A The agency’s largest loan program is the Basic 7(a) Loan Program, which distributes money to entrepreneurs for opening or expanding businesses. It does not send money directly to business owners. Instead, the government encourages lenders to make loans they might otherwise avoid by promising to pick up a large portion of the investment should the business fail. The SBA can guarantee up to 85 percent of loans smaller than $150,000 and up to 75 percent of loans larger than that. The maximum amount the government can insure is $1 million. Depending on their use, the maximum length of the loans can range up to 25 years. The interest rate cannot exceed 2.75 percentage points above the lowest current rate, also known as the prime rate. Banks must pay a fee for the guaranty, which scales up from 2 percent of the guaranteed amount depending on the total size of the loan.
According to the agency’s 2004 fiscal report, the 7(a) program insured $7.8 billion in loans made by private lenders last year and charged off $197 million in new defaults. After all recoveries, it listed the loss rate of the program since its inception as 6.56 percent.
Q Where else has the SBA been in the news?

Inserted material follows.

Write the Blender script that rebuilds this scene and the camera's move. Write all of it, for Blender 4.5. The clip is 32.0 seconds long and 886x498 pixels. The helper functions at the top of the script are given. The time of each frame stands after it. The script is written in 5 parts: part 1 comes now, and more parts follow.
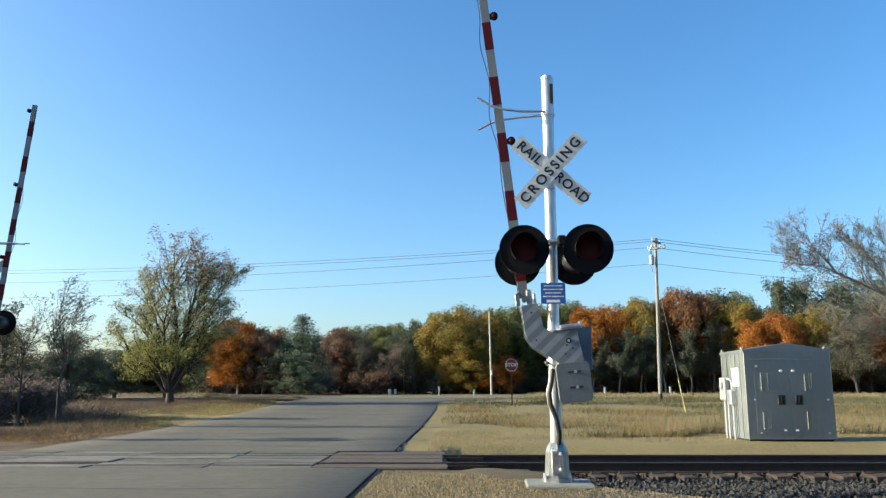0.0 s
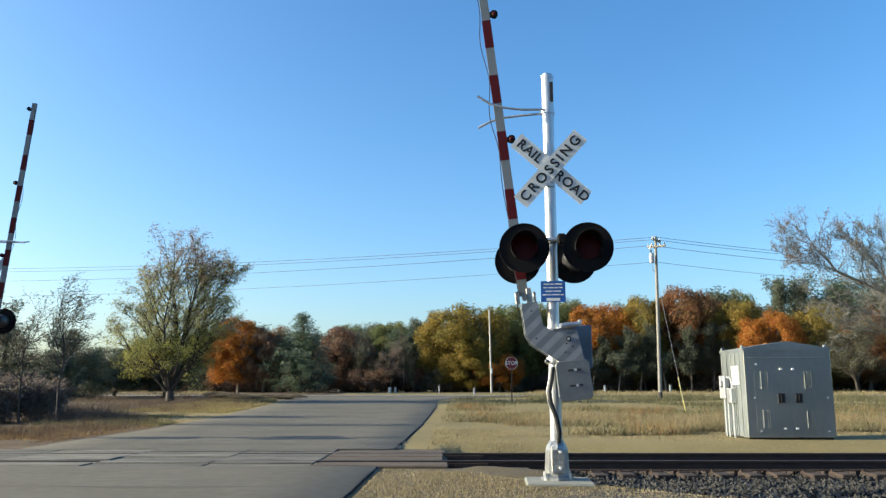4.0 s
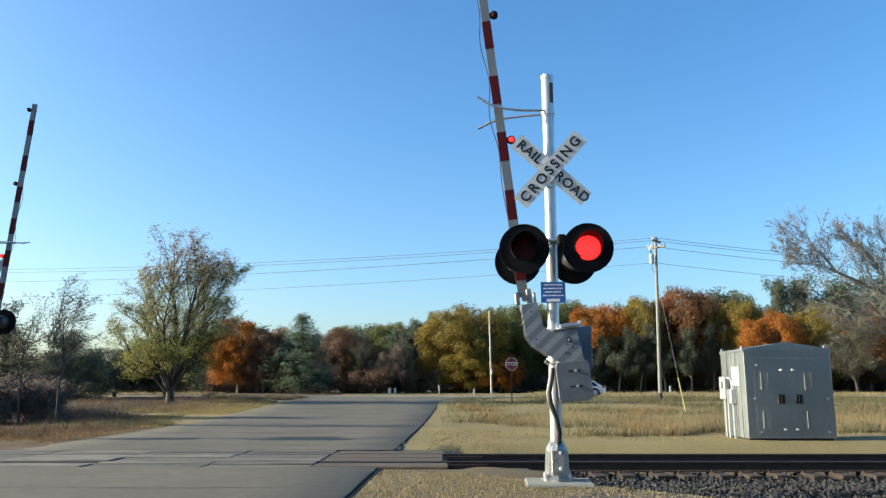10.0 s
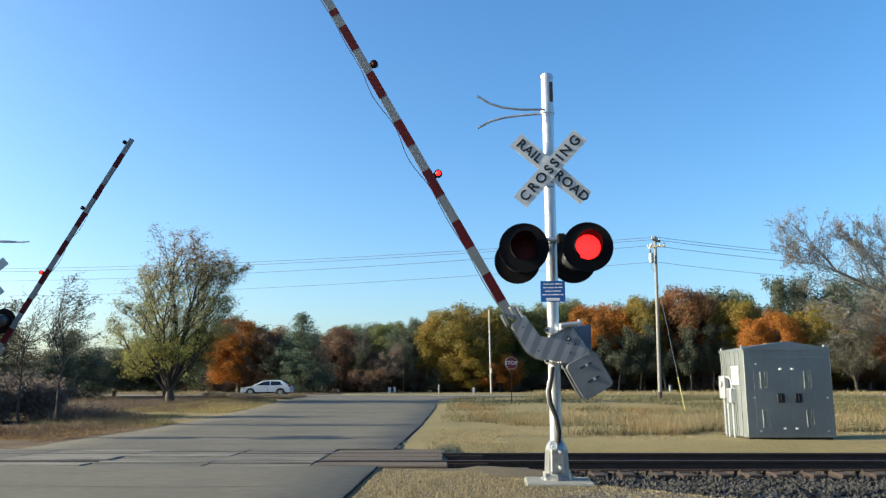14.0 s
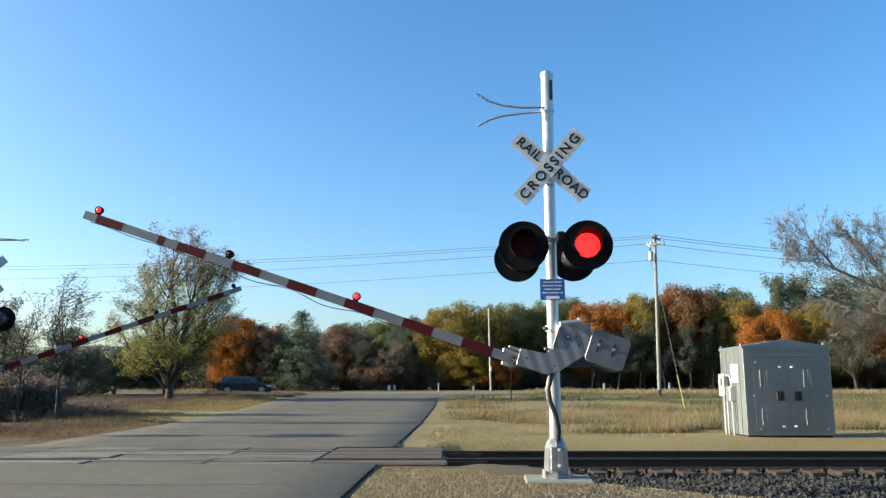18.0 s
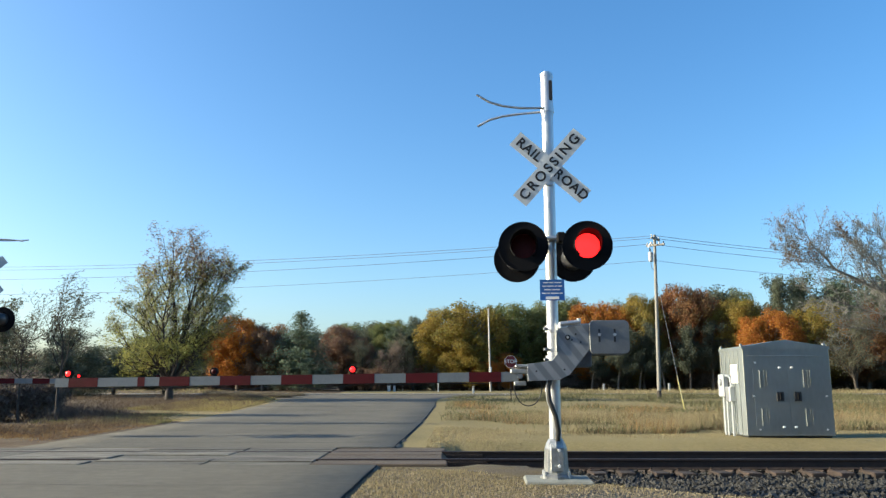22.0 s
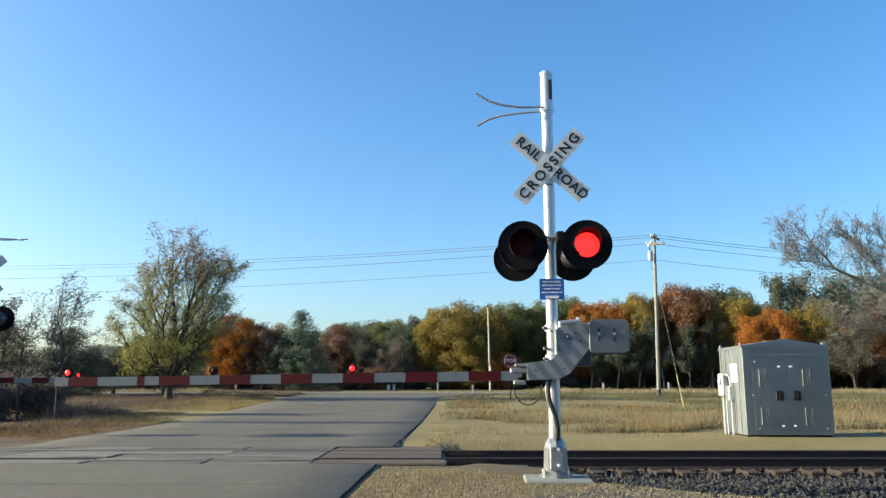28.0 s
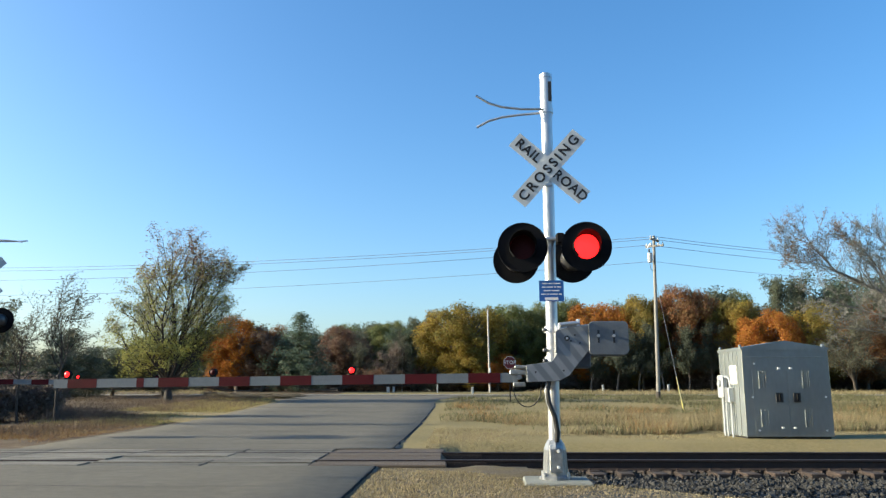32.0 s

A Media reports in October about shortcomings in the SBA’s response to hurricanes Katrina and Rita led to investigations into its disaster loan program by the Government Accountability Office and the agency’s inspector general.
In an editorial on Dec. 9, The Washington Post dubbed the agency’s head, Hector Barreto, “the next Michael Brown.” After The New York Times reported on Dec. 15 that more than two-thirds of the SBA disaster loan applications made by homeowners since the hurricanes remained unprocessed, Barreto defended the program’s effort as “quicker to this event than any in our history.”